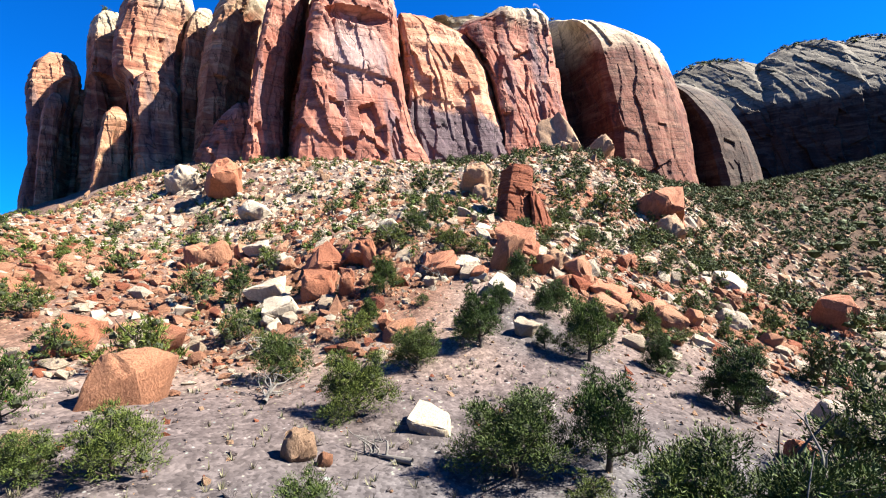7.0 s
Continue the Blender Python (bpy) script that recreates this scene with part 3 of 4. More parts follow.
# ---- rocks ----
def rock(seed, detail=2, flat=0.6, long=1.2, boxy=0.5, cuts=8, noise_size=0.05):
    """A broken block: the hull of jittered corners, edges worn, faces roughened and bedded. 1 m wide, sunk by a quarter of its height.
    detail 0: the bare hull, for rubble."""
    rs = np.random.RandomState(seed)
    corners = np.array([(a, b, c) for a in (-1, 1) for b in (-1, 1) for c in (-1, 1)], float)
    corners = corners * (0.42 + 0.40 * boxy) + rs.normal(0, 0.30 * (1.15 - boxy), corners.shape)
    loose = rs.normal(0, 1, (cuts, 3))
    loose = loose / np.linalg.norm(loose, axis=1, keepdims=True) * rs.uniform(0.8, 1.08, (cuts, 1))
    bm = bmesh.new()
    for p in np.concatenate([corners, loose]) * [long, 1, flat]:
        bm.verts.new(p)
    hull = bmesh.ops.convex_hull(bm, input=bm.verts)
    bmesh.ops.delete(bm, geom=[g for g in {*hull["geom_interior"], *hull["geom_unused"]} if isinstance(g, bmesh.types.BMVert)], context="VERTS")
    if detail:
        bmesh.ops.dissolve_limit(bm, angle_limit=radians(9), verts=bm.verts, edges=bm.edges)
        bmesh.ops.bevel(bm, geom=list(bm.edges), offset=0.045, segments=1, profile=0.6, affect="EDGES", clamp_overlap=True)
        bmesh.ops.triangulate(bm, faces=bm.faces)
        for _ in range(detail if detail > 1 else 0):
            far = [g for g in bm.edges if g.calc_length() > 0.13]
            if far:
                bmesh.ops.subdivide_edges(bm, edges=far, cuts=1, use_grid_fill=False)
                bmesh.ops.triangulate(bm, faces=bm.faces)
    bm.normal_update()
    bm.verts.ensure_lookup_table()
    for n, q in enumerate(bm.verts):
        q.index = n
    v = np.array([q.co[:] for q in bm.verts])
    nrm = np.array([q.normal[:] for q in bm.verts])
    faces = np.array([[q.index for q in f.verts] for f in bm.faces])
    bm.free()
    if detail:
        lumps = fbm(v[:, 0] * 1.6 + seed, v[:, 1] * 1.6, v[:, 2] * 1.6, 3, seed)
        bed = v[:, 2] + 0.35 * v[:, 0] - 0.2 * v[:, 1]
        ledges = np.round(2 * vnoise(v[:, 0] * 0.5, v[:, 1] * 0.5, bed * 6 + seed, seed + 1)) / 2 + 0.4 * vnoise(v[:, 0], v[:, 1], bed * 17, seed + 2)
        chips = np.maximum(0, fbm(v[:, 0] * 2.3, v[:, 1] * 2.3 + seed, v[:, 2] * 2.3, 2, seed + 4) - 0.35)
        breaks = 0.055 * facets(v[:, 0] * 2.1 + 0.9 * v[:, 1] + seed, v[:, 2] * 2.4 - 1.1 * v[:, 1], seed + 7) + 0.035 * facets(v[:, 0] * 5 - 2 * v[:, 1] + seed, v[:, 2] * 5 + 2.5 * v[:, 1], seed + 8)
        v = v + nrm * breaks[:, None]
        v = v + nrm * (noise_size * (0.7 * lumps + 0.9 * ledges) - 0.15 * chips)[:, None]
    v = v * 0.5 / np.abs(v[:, 0]).max()
    v[:, 2] -= v[:, 2].min() + 0.26 * np.ptp(v[:, 2])
    return v, faces


ROCK_LABELS = {
    "red": "angular red sandstone boulder lying on the talus slope",
    "orange": "broken orange sandstone block resting on the talus",
    "tan": "tan sandstone boulder weathered round on the slope",
    "white": "bleached white sandstone slab lying on the rubble",
}
ROCK_STUFF = {"red": RUST, "orange": ORANGE, "tan": TAN, "white": WHITE}
SHAPES = {
    "block": [dict(flat=0.72, long=1.2, boxy=0.42, cuts=9), dict(flat=0.8, long=1.35, boxy=0.28, cuts=9), dict(flat=0.62, long=1.5, boxy=0.36, cuts=8)],
    "slab": [dict(flat=0.28, long=1.5, boxy=0.55, cuts=6), dict(flat=0.36, long=1.25, boxy=0.4, cuts=8), dict(flat=0.26, long=1.8, boxy=0.6, cuts=6)],
    "round": [dict(flat=0.85, long=1.1, boxy=0.1, cuts=60, noise_size=0.03), dict(flat=0.65, long=1.35, boxy=0.1, cuts=44, noise_size=0.035)],
    "shard": [dict(flat=0.9, long=0.8, boxy=0.2, cuts=5), dict(flat=1.3, long=0.9, boxy=0.3, cuts=5)],
}
rock_meshes = {}


def rock_mesh(shape, which, colour, detail):
    key = (shape, which, colour, detail)
    if key not in rock_meshes:
        v, f = rock(sum(map(ord, shape)) + 7 * which + 31 * len(colour), detail, **SHAPES[shape][which])
        rock_meshes[key] = mesh_of(f"{colour}_rock", v, f, ROCK_STUFF[colour])
        rock_meshes[key].set_sharp_from_angle(angle=radians(26))
    return rock_meshes[key]


def slope_turn(x, y, share=1.0):
    """The turn that lays a thing on the slope there."""
    gx = at_land(x + 3, y) - at_land(x - 3, y)
    gy = at_land(x, y + 3) - at_land(x, y - 3)
    return Vector((0, 0, 1)).rotation_difference(Vector((-share * gx / 6, -share * gy / 6, 1))).to_matrix().to_4x4()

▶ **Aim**
Identify every line where the string "that" appears.

▶ **Solution to this exercise**
Continue the Blender Python (bpy) script that recreates this scene with part 3 of 4. More parts follow.
    """The turn that lays a thing on the slope there."""